Bei einer Notlage sind die WHO-Mitglieder vor allem dazu verpflichtet, ihre Maßnahmen zu koordinieren. Das hat einen einfachen und wichtigen Hintergrund, wie WHO-Nothilfekoordinator Michael Ryan erklärt: "Wenn jedes Land seine eigenen Maßnahmen verhängt, kann das das Rezept für ein Desaster sein, etwa wirtschaftlich."

Allerdings kann die WHO grundsätzlich nur Empfehlungen aussprechen. Diese sind nicht rechtlich bindend. Jede Regierung kann souverän entscheiden, ob sie den Empfehlungen folgen will, oder diese ignoriert. Von den UN-Mitgliedstaaten wird aber erwartet, dass sie diesen Empfehlungen - beispielsweise Reisebeschränkungen für ganze Landstriche für gewisse Personengruppen, etwa Schwangere im Fall Zika - folgen. Die WHO gibt auch Empfehlungen darüber ab, welche Maßnahmen nicht ergriffen werden sollten, oder gar überflüssig sind. Insgesamt soll somit ein Über- oder Unterreagieren von Staaten verhindert werden.

Wann wurden die letzten Gesundheitsnotstände erklärt?

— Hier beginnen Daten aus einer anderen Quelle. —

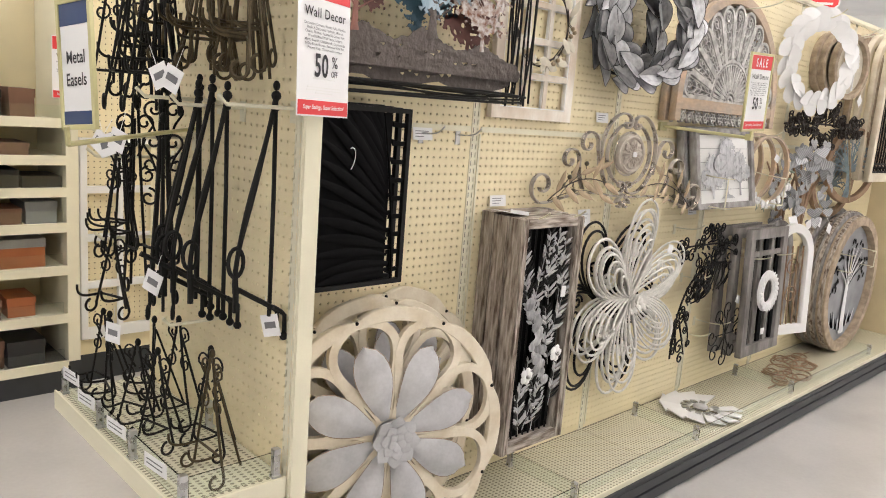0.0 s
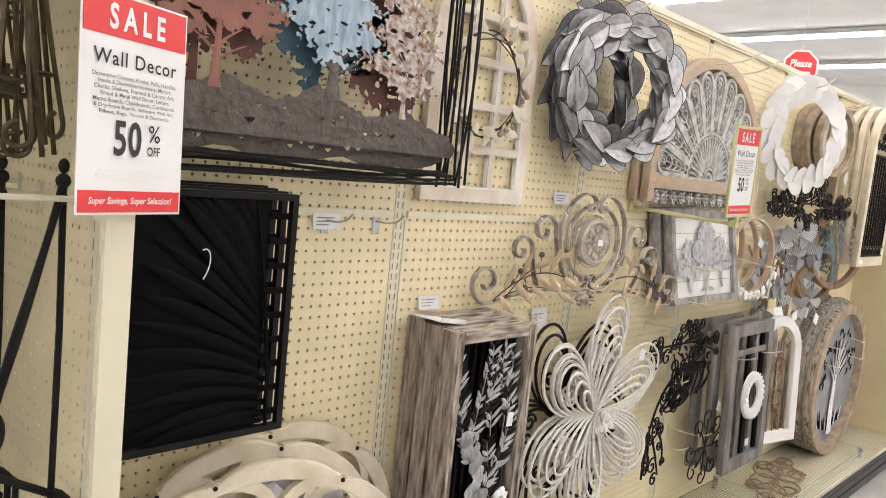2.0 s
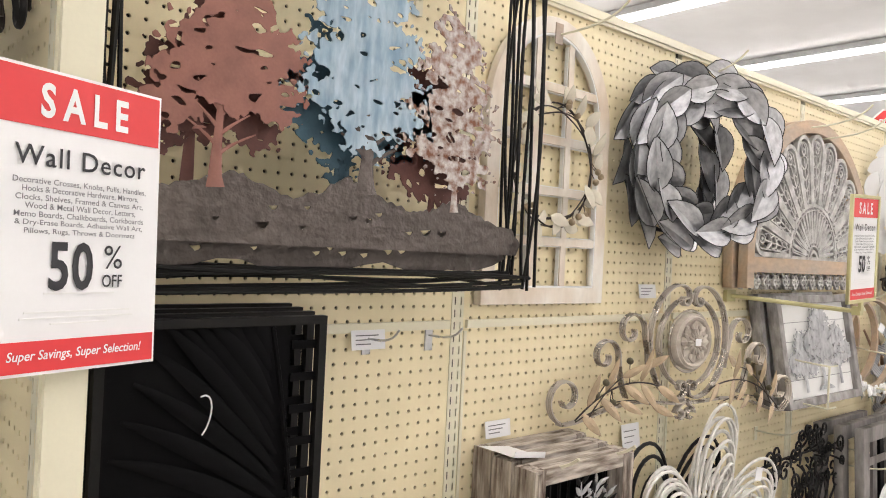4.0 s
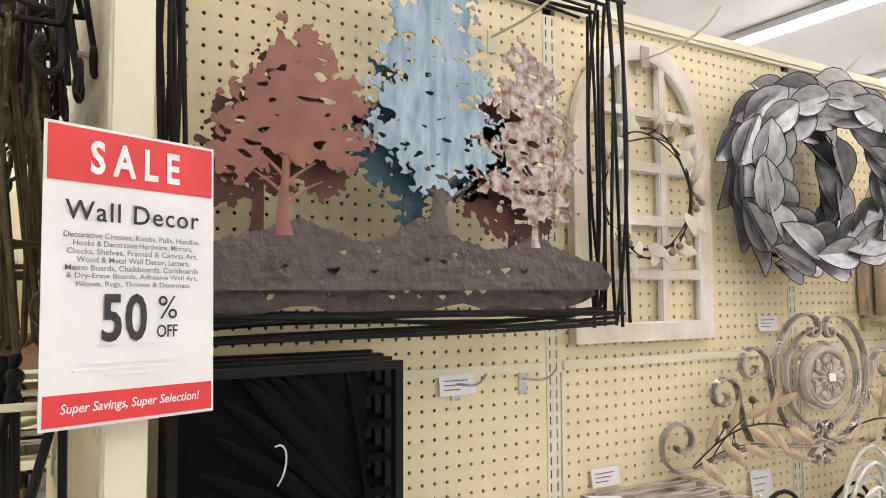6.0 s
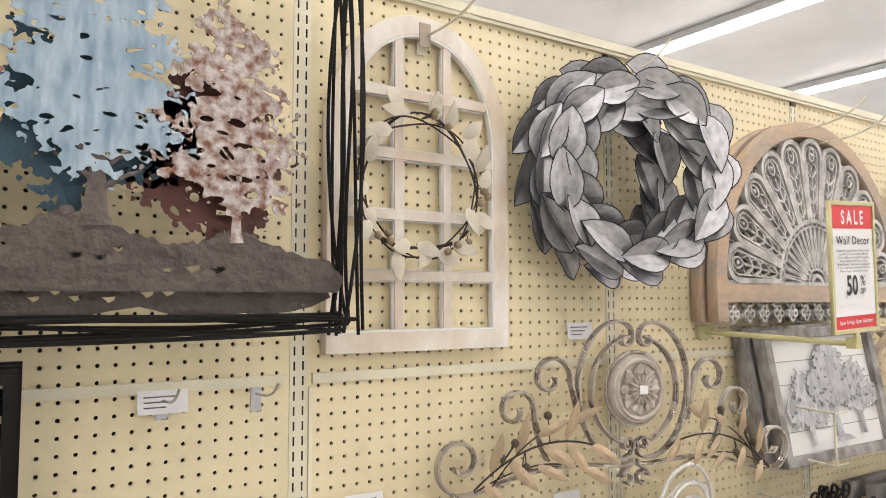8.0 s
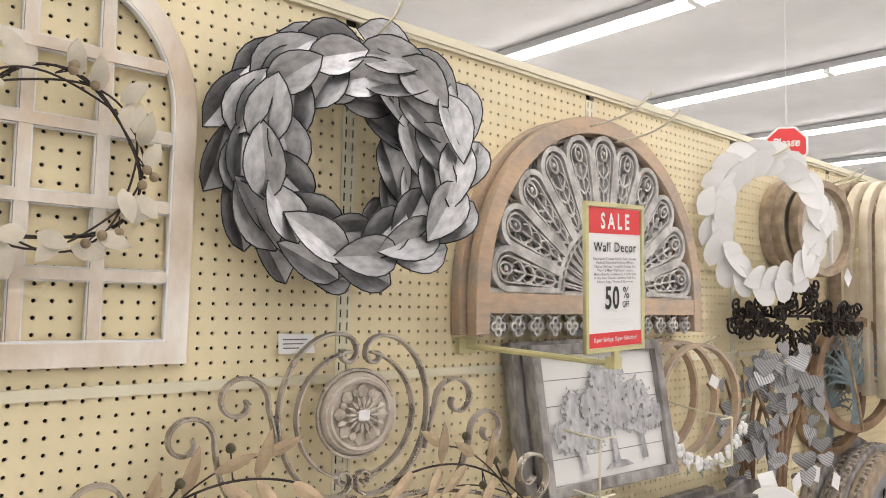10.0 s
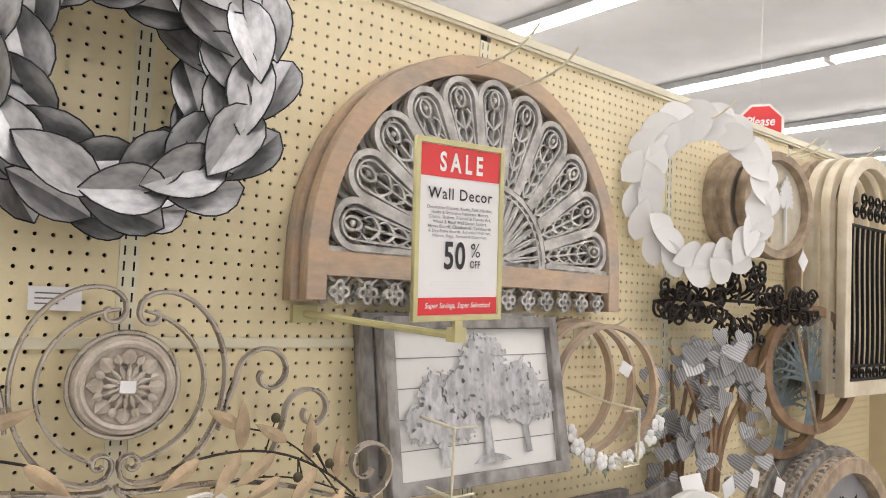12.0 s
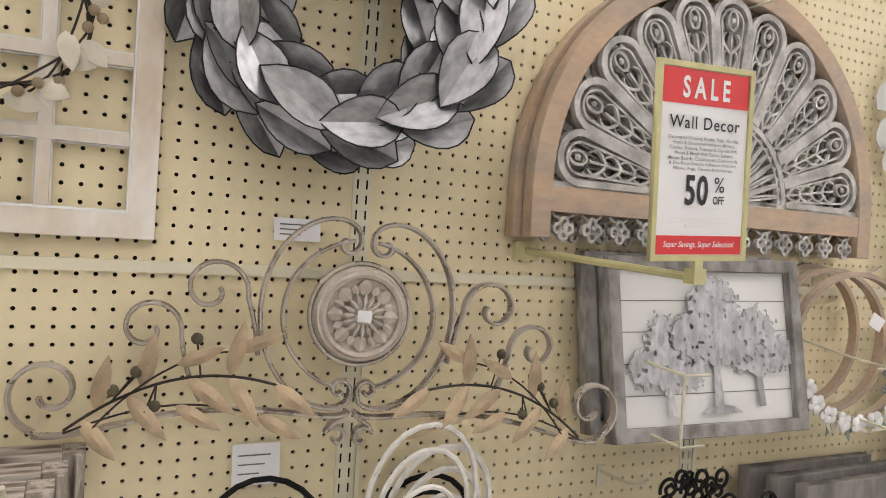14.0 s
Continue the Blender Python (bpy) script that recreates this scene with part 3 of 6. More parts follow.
def wire_holder(x0, x1, z, depth, drop):
    """A cream wire cradle: two arms, a front bar and a hanging loop."""
    t = thing("wire_cradle", pose(0, 0, 0), "cream wire cradle that holds framed pictures", "wire holder", "wire cradles")
    for x in (x0, x1):
        part("arm", Geo().tube([(x, -0.0005, z + 0.02), (x, -depth * 0.6, z), (x, -depth, z - 0.005)], 0.003, 6), HOOK, t)
        part("arm", Geo().tube([(x, -0.0005, z - drop + 0.01), (x, -depth, z - drop)], 0.003, 6), HOOK, t)
    part("bar", Geo().tube([(x1 - 0.055, -depth, z - 0.005), (x1, -depth, z - 0.005), (x1, -depth, z - drop), (x1 - 0.055, -depth, z - drop)], 0.003, 6), HOOK, t)
    part("bar", Geo().tube([(x0 + 0.055, -depth, z - 0.005), (x0, -depth, z - 0.005), (x0, -depth, z - drop), (x0 + 0.055, -depth, z - drop)], 0.003, 6), HOOK, t)
    return t


wire_holder(3.29, 3.86, 1.17, 0.22, 0.13)


# ---- leaf wreaths ----
def leaf_wreath(m, radius, n, rows, size, material, label, edge=None, seed=1, wide=0.50, fold=0.55, curl=0.03, tilt=(0.02, 0.13), group="metal leaf wreaths"):
    rnd = random.Random(seed)
    t = thing("leaf_wreath", m, label, "wreath", group)
    part("hoop", Geo().ring((0, 0.012, 0), [(radius - 0.004, -0.004), (radius + 0.004, -0.004), (radius + 0.004, 0.004), (radius - 0.004, 0.004)], 40), edge or material, t)
    shapes = []
    for k in range(4):
        g, e = Geo(), Geo()
        L, W = size * (0.92 + 0.06 * k), size * (wide + 0.03 * (k % 3))
        g.leaf(Matrix(), L, W, fold, curl, 7)
        me = g.mesh("leaf", material)
        e = None
        if edge:
            e = Geo()
            for s in (-1, 1):
                pts = []
                for i in range(8):
                    u = i / 7
                    w = W * 0.5 * (math.sin(math.pi * u ** 0.82)) ** 0.8 if 0 < u < 1 else 0
                    pts.append((s * w, -curl * L * math.sin(math.pi * u) + fold * w, u * L))
                e.tube(pts, 0.0012, 4)
            e = e.mesh("rim", edge)
        shapes.append((me, e))
    for r, (off, lift, lean) in enumerate(rows):
        for i in range(n):
            a = 2 * math.pi * (i + 0.5 * (r % 2) + rnd.uniform(-0.12, 0.12)) / n
            k = radius + off + rnd.uniform(-0.004, 0.004)
            # leaves point clockwise along the ring and fan outwards or inwards
            turn = -a + math.radians(lean + rnd.uniform(-12, 12)) + math.pi
            mm = Matrix.Translation((k * math.cos(a), -lift + rnd.uniform(-0.006, 0.006), k * math.sin(a))) @ Matrix.Rotation(turn, 4, "Y") @ Matrix.Rotation(rnd.uniform(*tilt), 4, "X") @ Matrix.Rotation(rnd.uniform(-0.25, 0.25), 4, "Z") @ Matrix.Translation((0, 0, -size * 0.4))
            me, e = rnd.choice(shapes)
            ob = part("leaf", me, material, t, m=mm)
            if e:
                part("rim", e, edge, ob, "darkened leaf rim")
    return t


ROWS3 = ((0.038, 0.004, 18), (-0.038, 0.012, -22), (0.002, 0.028, 2))
leaf_wreath(pose(2.685, -0.040, 1.712, 0, 6, 0), 0.180, 13, ROWS3, 0.128, GALV, "grey galvanized metal leaf wreath hanging behind another one", GALVEDGE, 3, 0.55, -0.46)
leaf_wreath(pose(2.700, -0.132, 1.714, 0, 0, -19), 0.176, 13, ROWS3, 0.128, GALV, "grey galvanized metal leaf wreath with dark leaf rims on the pegboard", GALVEDGE, 5, 0.55, -0.46)
leaf_wreath(pose(4.275, -0.115, 1.735, 0, 0, -22), 0.204, 19, ((0.026, 0.006, 38), (-0.026, 0.016, -24)), 0.122, WLEAF, "white painted metal leaf wreath on the pegboard", None, 8, 0.58, -0.12, 0.02, (0.0, 0.35))


# ---- arched window frame with a berry wreath ----
def arch_loop(w, h, z0=0.0, spring=None, n=24):
    """A round-headed outline of width w whose head is a half ellipse."""
    s = h - w / 2 if spring is None else spring
    return [(-w / 2, z0), (w / 2, z0)] + [(w / 2 * math.cos(math.pi * i / n), s + (h - s) * math.sin(math.pi * i / n)) for i in range(n + 1)]


def arch_window(m):
    t = thing("window_frame_decor", m, "whitewashed wooden arched window frame hanging on the pegboard", "wall decor")
    w, h, s, f = 0.400, 0.635, 0.40, 0.034
    part("frame", plate([arch_loop(w, h, 0, s), arch_loop(w - 2 * f, h - f, f, s)], 0.022, WHITEWASH, 0.0015), WHITEWASH, t)
    part("bead", plate([arch_loop(w - 2 * f + 0.003, h - f + 0.001, f - 0.002, s), arch_loop(w - 2 * f - 0.006, h - f - 0.005, f + 0.004, s)], 0.014, WHITE, 0.001), WHITE, t, "white inner bead", m=pose(0, -0.003, 0))
    iw = w - 2 * f - 0.007
    for x in (-iw / 6, iw / 6):
        part("muntin", Geo().box((x - 0.009, -0.008, f + 0.003), (x + 0.009, 0.006, h - f - 0.012)), WHITEWASH, t, smooth=False)
        for q in (-0.0115, 0.0095):
            part("bead", Geo().box((x + q, -0.005, f + 0.004), (x + q + 0.002, 0.005, h - f - 0.02)), WHITE, t, smooth=False)
    for z in (0.138, 0.250, 0.364, 0.480):
        k = 1.0 if z < s else math.sqrt(max(0, 1 - ((z - s) / (h - f - s)) ** 2))
        part("muntin", Geo().box((-iw / 2 * k + 0.001, -0.0095, z - 0.009), (iw / 2 * k - 0.001, 0.005, z + 0.009)), WHITEWASH, t, smooth=False)
        for q in (-0.0115, 0.0095):
            part("bead", Geo().box((-iw / 2 * k + 0.002, -0.0058, z + q), (iw / 2 * k - 0.002, 0.004, z + q + 0.002)), WHITE, t, smooth=False)
    part("hanger", Geo().box((-0.012, -0.014, h - 0.058), (0.012, -0.0112, h - 0.012)), PALEWOOD, t, "small worn patch by the hook", smooth=False)
    return t


arch_window(pose(2.240, -0.016, 1.346))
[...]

Die Mitgliedsstaaten der WHO einigten sich 2005 auf das Instrument des Gesundheitsnotstandes, wenn eine Seuche mehrere Länder bedroht und eine koordinierte internationale Antwort erforderlich ist. Seitdem gab es fünf Fälle:

  • Ebola, 2019: Die lebensgefährliche Krankheit ist in einer Grenzregion des Kongo auch nach über einem Jahr Einsatz von medizinischen Fachkräften noch nicht gestoppt. Neuansteckungen können in der prekären Sicherheitslage nicht verhindert werden. Mehr als 2.200 Menschen sind schon ums Leben gekommen.
  • Zika, 2016: Allein in Brasilien sollen sich damals mehr als eine Million Menschen infiziert haben. Eine Infektion mit dem vor mehr als 70 Jahren erstmals in Uganda entdeckten Virus kann bei Neugeborenen zu Schädelmissbildungen führen.
  • Ebola, 2014: Es war der bisher folgenschwerste bekannte Ausbruch von Ebola-Fieber in der Geschichte. In Westafrika erkrankten mehr als 28.000 Menschen, mehr als 11.000 starben. Vor allem Guinea, Liberia und Sierra Leone waren betroffen.
  • Polio, 2014: Der Notfall wegen der Kinderlähmung dauert - anders als die anderen, die die WHO nach der Eindämmung aufhob - bis heute an. Eine Übertragung der Polio-Erreger gab es 2018 und 2019 nur in Afghanistan und Pakistan.
  • Schweinegrippe, 2009: Der neuartige H1N1-Subtyp verursacht eine Grippe-Epidemie mit etlichen Todesfällen. Ihren Ursprung hat sie in Mexiko. Das Robert Koch-Institut schätzt, dass damals in Deutschland rund 350 Menschen wegen der Pandemie starben. Heute ist die Schweinegrippe Teil der saisonalen Grippe, für die es Impfungen gibt.